TIRANA – Albanian officials on Monday declared the Vjosa River and its tributaries a future national park, a move aimed at preserving what they called one of the last wild rivers in Europe.
The Albanian Ministry of Tourism and Environment signed an agreement with the California-based Patagonia environmental organization to draft an “integrated and sustainable plan" for the new park.
“This is an opportunity to protect one of Europe’s rivers, really one of the crown jewel rivers of Europe,” Ryan Gellert of Patagonia told The Associated Press.
Patagonia, along with other environmental groups EcoAlbania, Riverwatch and EuroNatur, will help organize and fund a panel of international and local experts who will draft the framework for the park and also create “awareness around the world of this natural beauty.”
The Vjosa River runs 270 kilometers (170 miles) from the forest-covered slopes of Greece’s Pindus mountains to Albania’s Adriatic coast.

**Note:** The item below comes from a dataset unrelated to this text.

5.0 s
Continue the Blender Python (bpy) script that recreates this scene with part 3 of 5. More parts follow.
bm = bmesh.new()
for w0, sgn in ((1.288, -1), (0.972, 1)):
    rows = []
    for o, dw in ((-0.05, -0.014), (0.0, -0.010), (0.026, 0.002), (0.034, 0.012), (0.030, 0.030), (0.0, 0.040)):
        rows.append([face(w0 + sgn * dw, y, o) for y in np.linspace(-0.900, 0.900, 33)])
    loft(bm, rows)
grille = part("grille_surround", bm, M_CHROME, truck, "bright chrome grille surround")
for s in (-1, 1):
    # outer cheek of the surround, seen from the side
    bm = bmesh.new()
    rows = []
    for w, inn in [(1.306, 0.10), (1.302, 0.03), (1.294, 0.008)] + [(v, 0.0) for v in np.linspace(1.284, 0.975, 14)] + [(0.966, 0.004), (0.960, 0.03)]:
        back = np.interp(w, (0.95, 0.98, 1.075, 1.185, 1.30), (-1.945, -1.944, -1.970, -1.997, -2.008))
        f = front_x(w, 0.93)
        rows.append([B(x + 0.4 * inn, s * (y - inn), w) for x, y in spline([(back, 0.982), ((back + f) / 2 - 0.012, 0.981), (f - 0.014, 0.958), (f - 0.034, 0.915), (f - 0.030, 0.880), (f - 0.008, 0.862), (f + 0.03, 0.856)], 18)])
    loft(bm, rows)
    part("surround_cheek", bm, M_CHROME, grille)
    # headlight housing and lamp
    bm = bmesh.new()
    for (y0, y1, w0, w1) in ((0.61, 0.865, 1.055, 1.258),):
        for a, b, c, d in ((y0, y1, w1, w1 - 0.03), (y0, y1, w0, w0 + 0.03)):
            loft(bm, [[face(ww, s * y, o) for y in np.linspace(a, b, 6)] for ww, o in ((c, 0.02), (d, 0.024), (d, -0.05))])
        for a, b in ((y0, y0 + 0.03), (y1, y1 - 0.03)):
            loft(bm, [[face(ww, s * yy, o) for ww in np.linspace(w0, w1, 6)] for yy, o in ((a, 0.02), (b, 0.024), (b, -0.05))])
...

Scientists say the Vjosa ecosystem is the habitat for 1,100 species, 13 of which are in great danger of extinction. It also has ecological, cultural and economic value for the 60,000 Albanians who live along its shores.
“A perfect metaphor for nature in Albania, with the white stones ... sprayed with wildflower seedlings,” said Mirela Kumbaro, Albania's minister for environment and tourism, who also urged visitors to come see its “turquoise-colored waters in summer and torrential white snowy waters in winter.”
Declaring it a national park will enrich “the generations that will inherit Vjosa in a way that's a new untrodden path in Europe,” Prime Minister Edi Rama said.
He said the government has cancelled its building plans for eight hydropower stations on the Vjosa and its tributaries that were going to produce electricity for the small Western Balkan country. Environmentalists say the dams would have caused a serious damage to the river.
Officials did not immediately say what would become of the half-built hydropower station at Kalivac on the Vjosa.
“The agreement is a serious step toward starting a joint project of many actors, not only of the government, in building up the national park,” said Olsi Nika of EcoAlbania, one of the groups that opposed the dams.
Both Nika and Gellert said it could take years before the national park becomes official. It currently is a protected zone. Neither the government nor the environmental groups could immediately say exactly how large the new park will be — assuming that is a question for the expert panel — but Rama said it would be Albania's biggest. Valbona Valley has that distinction now at 8,000 hectares (20,000 acres).
The prime minister also teased actor Leonardo DiCaprio, a noted environmentalist, for previously criticizing the Albanian government for not protecting the Vjosa ecosystem. He said now that Albania has acted, perhaps “Nardi (Albanian for Leonardo) may wake up” and help the project.